Let us not forget what happened to the chiefs of General Staff who had a good record for taking a democratic approach. The sixth chief of General Staff, Nuri Yamut, was the first who assumed office during the Democrat Party (DP) administration. He was appointed as chief of General Staff on June 6, 1950 and retired on April 10, 1954. He was a military serviceman who served during the Balkan Wars, World War I and the War of Independence. He was also the İstanbul deputy for the DP and was arrested in the aftermath of the May 27 [1960] coup, during which he was beaten and insulted by officers. He died during the Yassıada trials after he was tortured in his cell.

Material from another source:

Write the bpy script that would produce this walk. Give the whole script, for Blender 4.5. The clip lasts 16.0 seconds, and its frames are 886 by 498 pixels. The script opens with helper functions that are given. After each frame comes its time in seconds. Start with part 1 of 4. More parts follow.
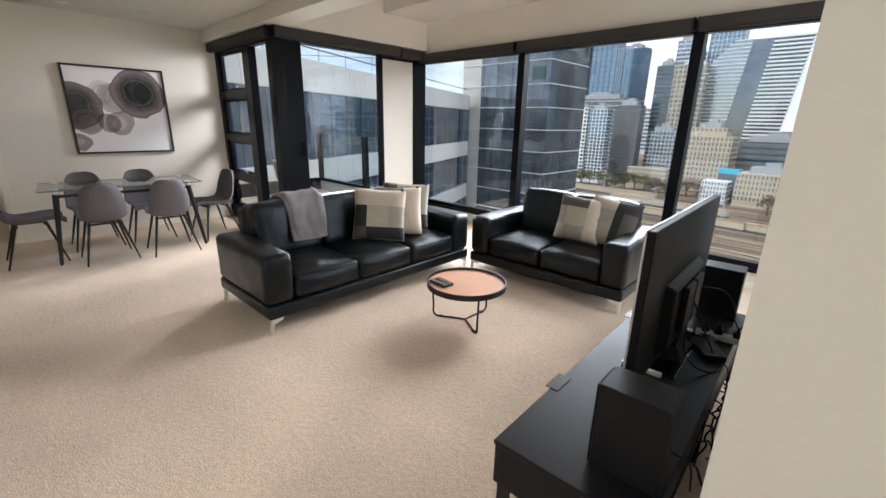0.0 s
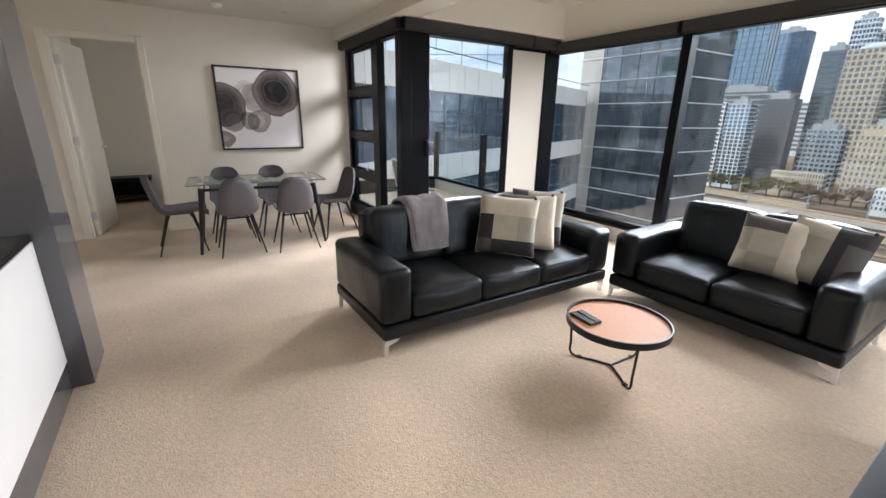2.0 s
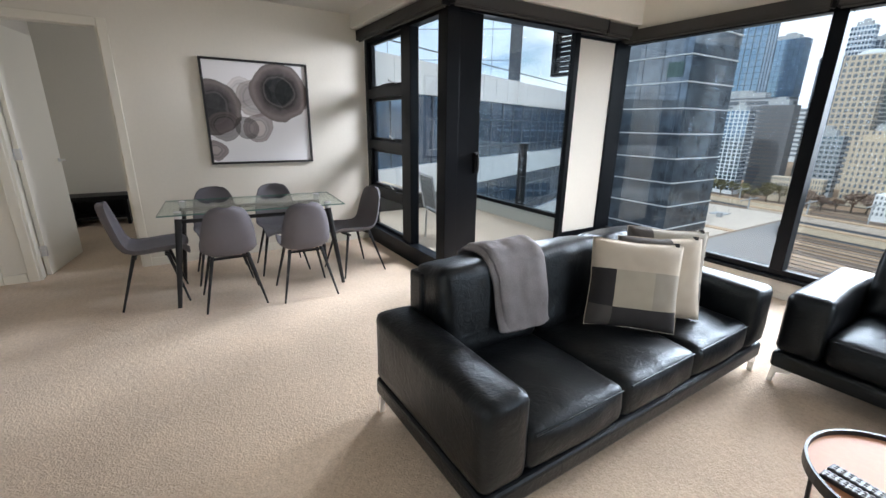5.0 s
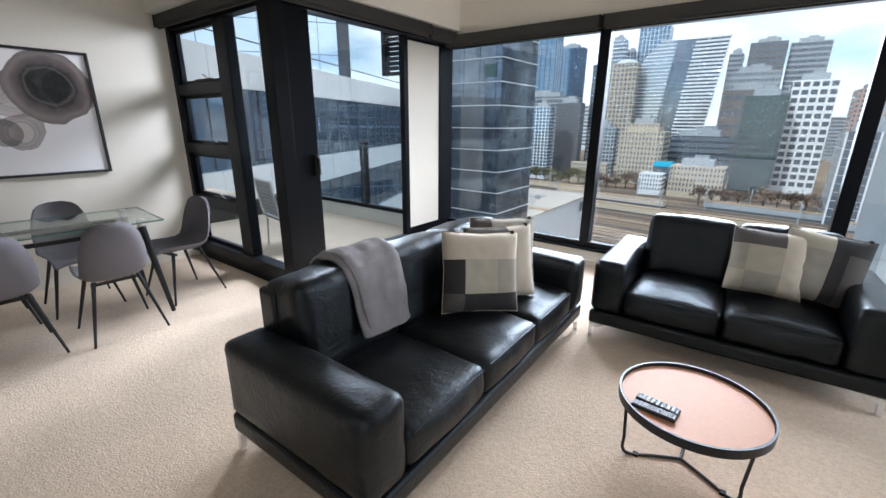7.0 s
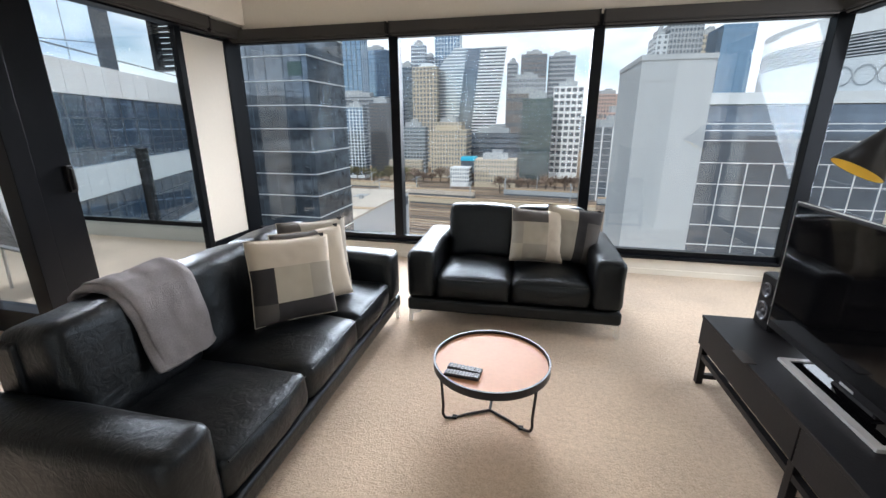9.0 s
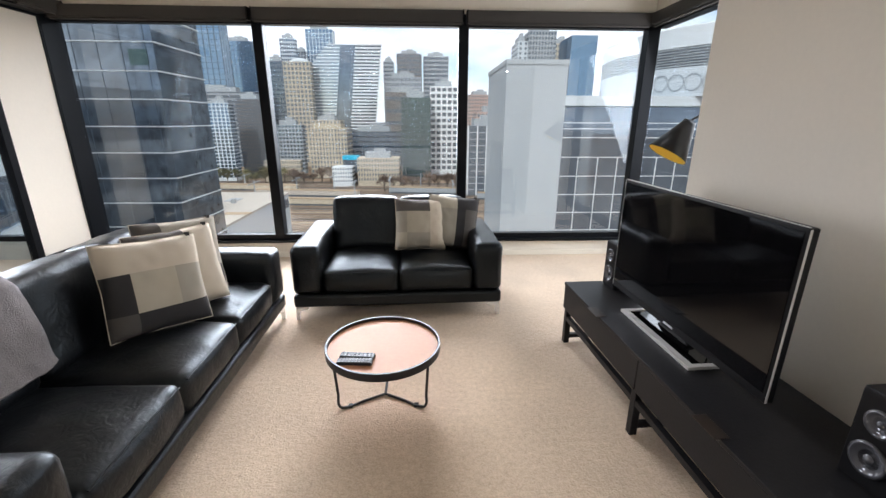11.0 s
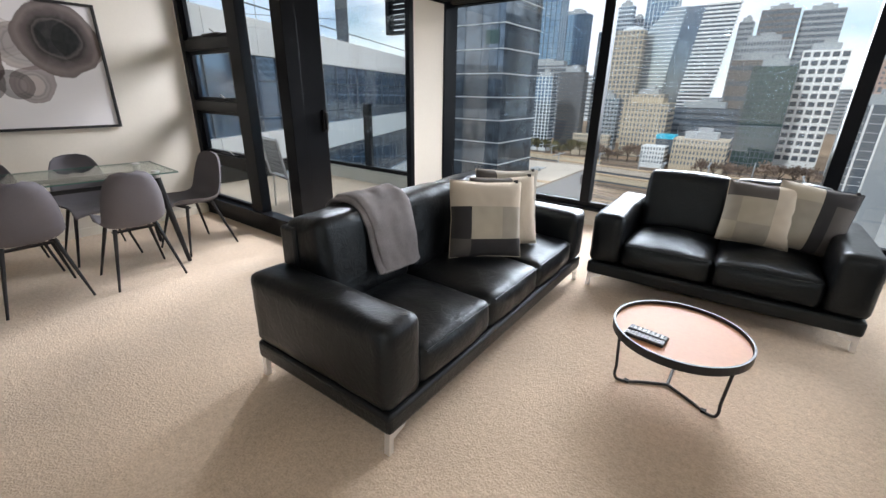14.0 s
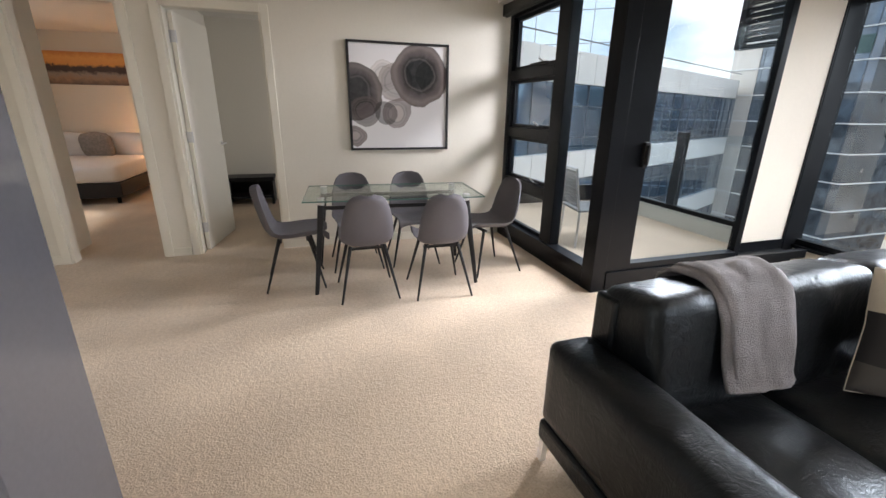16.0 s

Rüştü Erdelhun, the 10th chief of General Staff, was a commander who joined the National Army on April 2, 1921. He also received a medal for his involvement and service in the War of Independence. He was removed from office, which he assumed on Aug. 23, 1958, by coup-makers and was arrested on May 27. He was tried at Yassıada and sentenced to death, later commuted to life imprisonment.

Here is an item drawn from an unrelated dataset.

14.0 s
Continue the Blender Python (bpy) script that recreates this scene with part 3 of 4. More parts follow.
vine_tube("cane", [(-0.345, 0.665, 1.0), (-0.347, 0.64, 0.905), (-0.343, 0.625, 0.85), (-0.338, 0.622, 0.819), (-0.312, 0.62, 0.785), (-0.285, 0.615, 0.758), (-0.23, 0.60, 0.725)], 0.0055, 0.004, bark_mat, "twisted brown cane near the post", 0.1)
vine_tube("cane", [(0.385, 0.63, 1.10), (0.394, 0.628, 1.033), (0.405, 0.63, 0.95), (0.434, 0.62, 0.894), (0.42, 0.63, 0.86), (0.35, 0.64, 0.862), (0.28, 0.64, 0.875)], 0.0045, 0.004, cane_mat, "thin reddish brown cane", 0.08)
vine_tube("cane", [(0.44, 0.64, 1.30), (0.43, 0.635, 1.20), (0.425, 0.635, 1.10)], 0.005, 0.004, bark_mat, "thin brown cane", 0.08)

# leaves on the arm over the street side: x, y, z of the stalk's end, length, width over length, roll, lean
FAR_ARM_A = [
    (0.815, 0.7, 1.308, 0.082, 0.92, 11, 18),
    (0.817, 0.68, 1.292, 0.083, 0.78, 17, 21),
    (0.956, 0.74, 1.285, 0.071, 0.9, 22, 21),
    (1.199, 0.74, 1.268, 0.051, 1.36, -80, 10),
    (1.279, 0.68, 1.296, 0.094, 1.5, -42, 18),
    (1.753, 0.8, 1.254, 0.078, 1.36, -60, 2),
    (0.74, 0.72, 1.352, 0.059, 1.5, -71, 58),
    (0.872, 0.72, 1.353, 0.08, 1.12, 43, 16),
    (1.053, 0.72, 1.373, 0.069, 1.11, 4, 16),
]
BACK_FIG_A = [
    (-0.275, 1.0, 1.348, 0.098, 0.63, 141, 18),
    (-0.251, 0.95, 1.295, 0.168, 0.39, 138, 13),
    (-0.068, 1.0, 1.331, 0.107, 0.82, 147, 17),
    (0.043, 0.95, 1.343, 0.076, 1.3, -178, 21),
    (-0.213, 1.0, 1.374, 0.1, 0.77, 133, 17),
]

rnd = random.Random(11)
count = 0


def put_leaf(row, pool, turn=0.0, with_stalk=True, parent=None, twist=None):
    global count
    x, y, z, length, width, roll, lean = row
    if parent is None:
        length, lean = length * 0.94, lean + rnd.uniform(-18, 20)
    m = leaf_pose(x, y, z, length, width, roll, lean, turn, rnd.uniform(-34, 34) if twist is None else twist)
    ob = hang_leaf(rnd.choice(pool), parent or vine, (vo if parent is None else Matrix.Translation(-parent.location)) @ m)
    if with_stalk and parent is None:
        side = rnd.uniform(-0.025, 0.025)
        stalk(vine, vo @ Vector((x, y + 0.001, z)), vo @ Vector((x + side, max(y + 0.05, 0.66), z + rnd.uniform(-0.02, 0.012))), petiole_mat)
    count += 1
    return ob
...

The activities of the junta within the armed forces have never ended since the Committee of Union and Progress (CUP) came to power. Military officers and generals who just did their jobs and believed that the elected governments were the backbone of democracy were removed from power during coups. Our army has been turned into a place of power struggles between junta figures. Those who dedicated themselves to undermining politics and the government, and not those who demand an end to guardianship, have eroded the image and prestige of the army. Republican People's Party (CHP) leader Kemal Kılıçdaroğlu and Nationalist Movement Party (MHP) Devlet Bahçeli share the same position. Instead of manipulating public opinion, they should have raised their voices and criticized the creation of propaganda websites by the General Staff to discredit the government and the president.

Let me remind those who expect support from the EU and the US with regard to the ongoing coup investigations of something: The 2009 EU Progress Report on Turkey stressed that the ongoing Ergenekon investigation was a great opportunity for Turkey to strengthen the confidence in the democratic institutions and the rule of law, and further noted that during this process, Chief of General Staff Gen. Başbuğ had made some remarks and statements that could be taken as attempts to influence the judiciary.